* Instructions for the task: Write out every line of the material as it stands, apart from the pictures.

######

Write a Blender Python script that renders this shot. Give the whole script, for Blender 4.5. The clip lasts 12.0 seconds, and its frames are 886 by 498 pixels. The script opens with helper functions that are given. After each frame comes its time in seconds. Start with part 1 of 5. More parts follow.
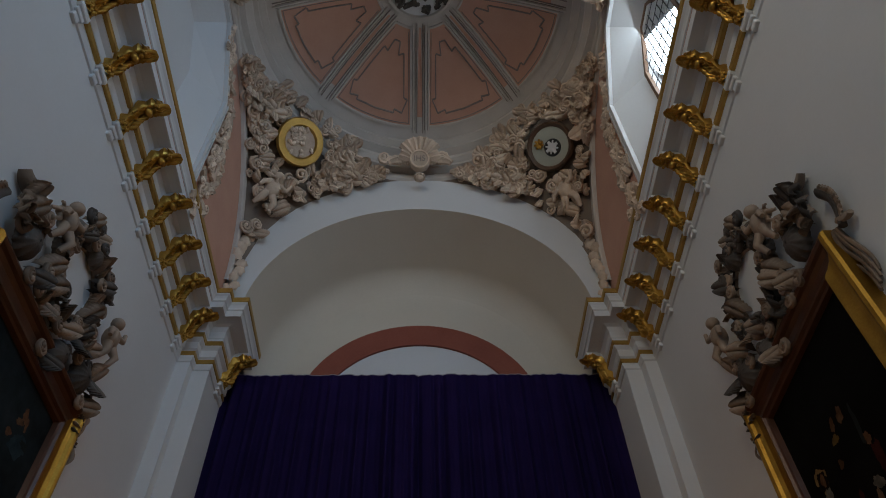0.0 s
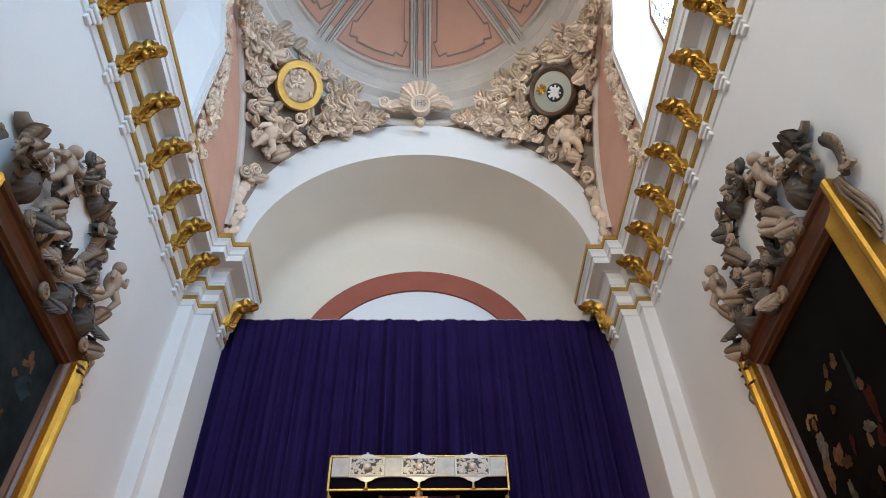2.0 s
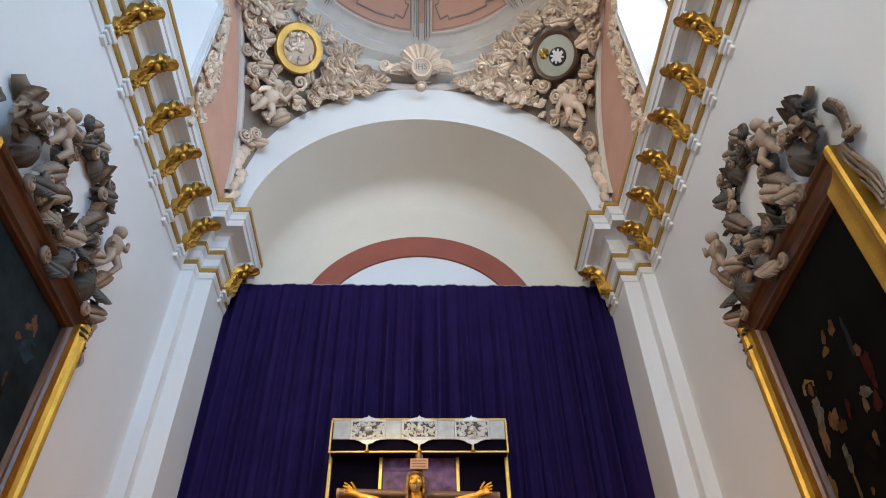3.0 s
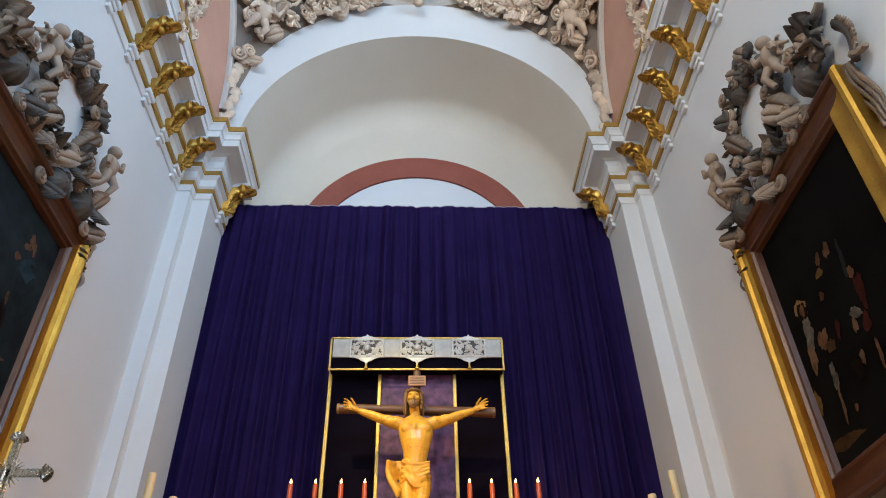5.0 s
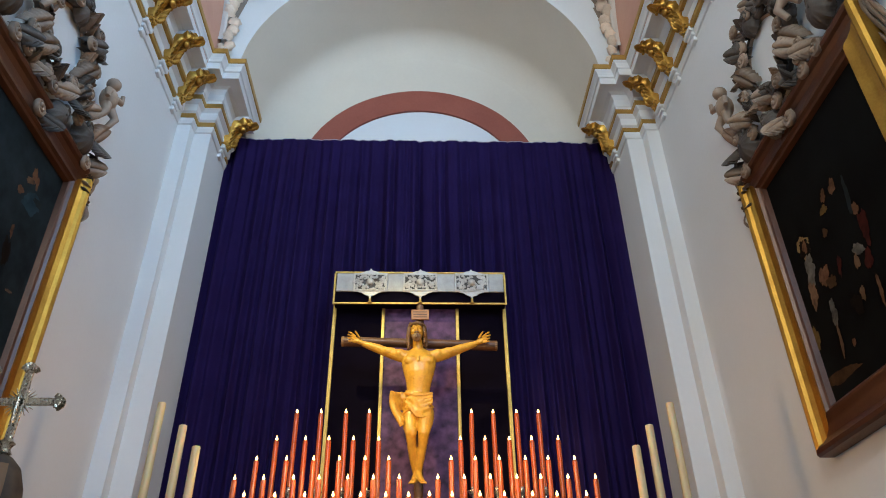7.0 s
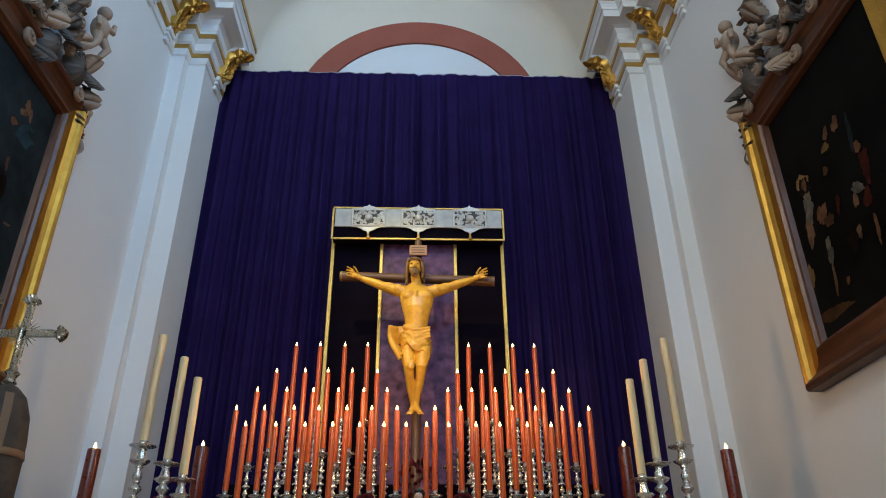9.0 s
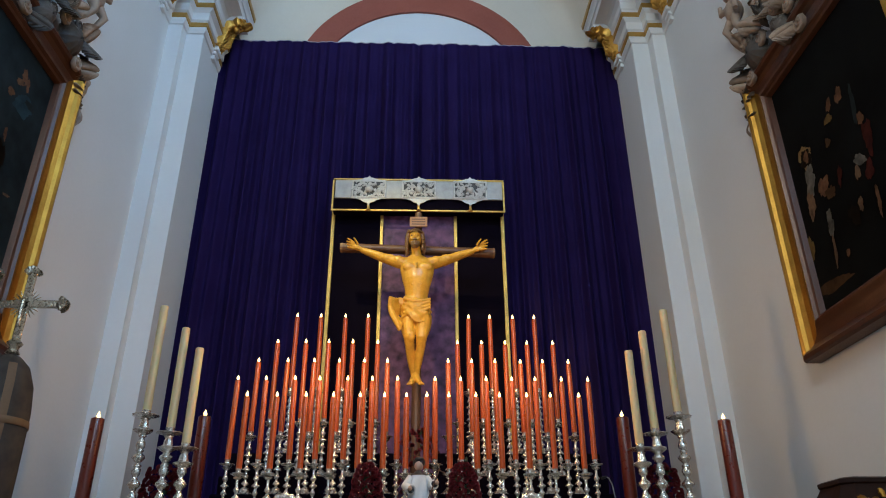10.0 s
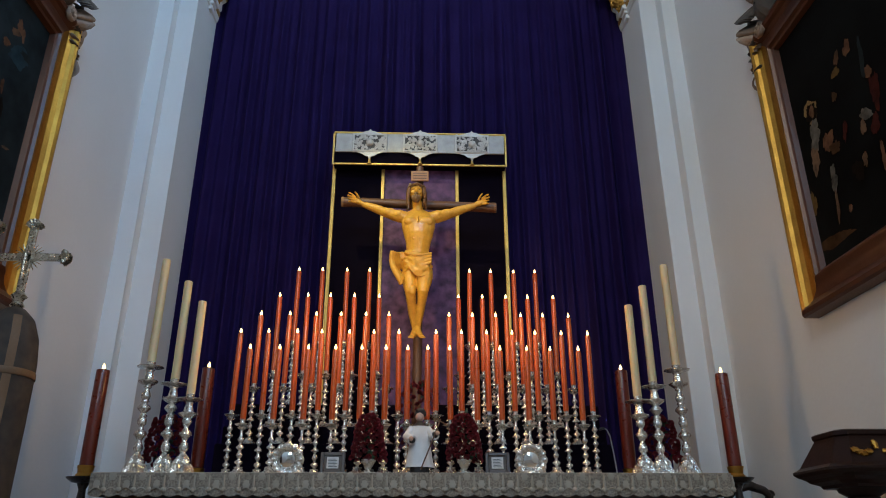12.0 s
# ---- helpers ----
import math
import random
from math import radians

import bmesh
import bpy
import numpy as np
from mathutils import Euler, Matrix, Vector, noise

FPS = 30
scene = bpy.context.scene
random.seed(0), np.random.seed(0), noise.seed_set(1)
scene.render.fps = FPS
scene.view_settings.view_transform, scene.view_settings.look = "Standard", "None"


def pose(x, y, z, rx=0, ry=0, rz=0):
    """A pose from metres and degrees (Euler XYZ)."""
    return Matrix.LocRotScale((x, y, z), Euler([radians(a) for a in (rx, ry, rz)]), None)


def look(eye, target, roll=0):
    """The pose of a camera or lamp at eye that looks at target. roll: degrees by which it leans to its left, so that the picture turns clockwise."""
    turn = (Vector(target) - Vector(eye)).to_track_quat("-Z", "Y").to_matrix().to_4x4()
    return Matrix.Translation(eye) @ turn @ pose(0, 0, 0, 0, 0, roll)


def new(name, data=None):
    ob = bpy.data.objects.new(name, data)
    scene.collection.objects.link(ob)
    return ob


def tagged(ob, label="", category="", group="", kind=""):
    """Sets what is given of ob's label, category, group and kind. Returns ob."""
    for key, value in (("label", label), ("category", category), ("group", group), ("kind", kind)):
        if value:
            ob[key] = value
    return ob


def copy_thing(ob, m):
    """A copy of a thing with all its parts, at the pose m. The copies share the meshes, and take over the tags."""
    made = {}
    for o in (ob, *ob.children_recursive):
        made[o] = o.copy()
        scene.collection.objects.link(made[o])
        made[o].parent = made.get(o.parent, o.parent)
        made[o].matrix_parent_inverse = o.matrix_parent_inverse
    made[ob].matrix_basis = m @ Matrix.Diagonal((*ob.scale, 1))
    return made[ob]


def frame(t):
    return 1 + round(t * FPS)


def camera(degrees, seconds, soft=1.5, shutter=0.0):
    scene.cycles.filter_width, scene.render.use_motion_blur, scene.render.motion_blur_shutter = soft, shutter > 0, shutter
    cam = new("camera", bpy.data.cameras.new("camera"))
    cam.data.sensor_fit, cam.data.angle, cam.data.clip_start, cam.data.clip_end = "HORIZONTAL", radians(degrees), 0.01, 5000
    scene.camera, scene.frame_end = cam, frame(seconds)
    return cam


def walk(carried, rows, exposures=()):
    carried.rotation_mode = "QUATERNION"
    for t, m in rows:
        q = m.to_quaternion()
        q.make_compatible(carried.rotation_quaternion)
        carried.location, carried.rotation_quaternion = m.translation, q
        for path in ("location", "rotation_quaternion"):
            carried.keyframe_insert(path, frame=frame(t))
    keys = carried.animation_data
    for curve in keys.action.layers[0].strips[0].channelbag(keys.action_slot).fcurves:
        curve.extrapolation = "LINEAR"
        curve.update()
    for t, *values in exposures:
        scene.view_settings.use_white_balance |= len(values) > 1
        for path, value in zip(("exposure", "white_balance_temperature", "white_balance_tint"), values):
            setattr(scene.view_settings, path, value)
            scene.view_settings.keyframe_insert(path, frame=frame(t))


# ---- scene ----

######

* Worked solution:
Write a Blender Python script that renders this shot. Give the whole script, for Blender 4.5. The clip lasts 12.0 seconds, and its frames are 886 by 498 pixels. The script opens with helper functions that are given. After each frame comes its time in seconds. Start with part 1 of 5. More parts follow.
0.0 s
2.0 s
3.0 s
5.0 s
7.0 s
9.0 s
10.0 s
12.0 s
# ---- helpers ----
import math
import random
from math import radians

import bmesh
import bpy
import numpy as np
from mathutils import Euler, Matrix, Vector, noise

FPS = 30
scene = bpy.context.scene
random.seed(0), np.random.seed(0), noise.seed_set(1)
scene.render.fps = FPS
scene.view_settings.view_transform, scene.view_settings.look = "Standard", "None"


def pose(x, y, z, rx=0, ry=0, rz=0):
    """A pose from metres and degrees (Euler XYZ)."""
    return Matrix.LocRotScale((x, y, z), Euler([radians(a) for a in (rx, ry, rz)]), None)


def look(eye, target, roll=0):
    """The pose of a camera or lamp at eye that looks at target. roll: degrees by which it leans to its left, so that the picture turns clockwise."""
    turn = (Vector(target) - Vector(eye)).to_track_quat("-Z", "Y").to_matrix().to_4x4()
    return Matrix.Translation(eye) @ turn @ pose(0, 0, 0, 0, 0, roll)


def new(name, data=None):
    ob = bpy.data.objects.new(name, data)
    scene.collection.objects.link(ob)
    return ob


def tagged(ob, label="", category="", group="", kind=""):
    """Sets what is given of ob's label, category, group and kind. Returns ob."""
    for key, value in (("label", label), ("category", category), ("group", group), ("kind", kind)):
        if value:
            ob[key] = value
    return ob


def copy_thing(ob, m):
    """A copy of a thing with all its parts, at the pose m. The copies share the meshes, and take over the tags."""
    made = {}
    for o in (ob, *ob.children_recursive):
        made[o] = o.copy()
        scene.collection.objects.link(made[o])
        made[o].parent = made.get(o.parent, o.parent)
        made[o].matrix_parent_inverse = o.matrix_parent_inverse
    made[ob].matrix_basis = m @ Matrix.Diagonal((*ob.scale, 1))
    return made[ob]


def frame(t):
    return 1 + round(t * FPS)


def camera(degrees, seconds, soft=1.5, shutter=0.0):
    scene.cycles.filter_width, scene.render.use_motion_blur, scene.render.motion_blur_shutter = soft, shutter > 0, shutter
    cam = new("camera", bpy.data.cameras.new("camera"))
    cam.data.sensor_fit, cam.data.angle, cam.data.clip_start, cam.data.clip_end = "HORIZONTAL", radians(degrees), 0.01, 5000
    scene.camera, scene.frame_end = cam, frame(seconds)
    return cam


def walk(carried, rows, exposures=()):
    carried.rotation_mode = "QUATERNION"
    for t, m in rows:
        q = m.to_quaternion()
        q.make_compatible(carried.rotation_quaternion)
        carried.location, carried.rotation_quaternion = m.translation, q
        for path in ("location", "rotation_quaternion"):
            carried.keyframe_insert(path, frame=frame(t))
    keys = carried.animation_data
    for curve in keys.action.layers[0].strips[0].channelbag(keys.action_slot).fcurves:
        curve.extrapolation = "LINEAR"
        curve.update()
    for t, *values in exposures:
        scene.view_settings.use_white_balance |= len(values) > 1
        for path, value in zip(("exposure", "white_balance_temperature", "white_balance_tint"), values):
            setattr(scene.view_settings, path, value)
            scene.view_settings.keyframe_insert(path, frame=frame(t))


# ---- scene ----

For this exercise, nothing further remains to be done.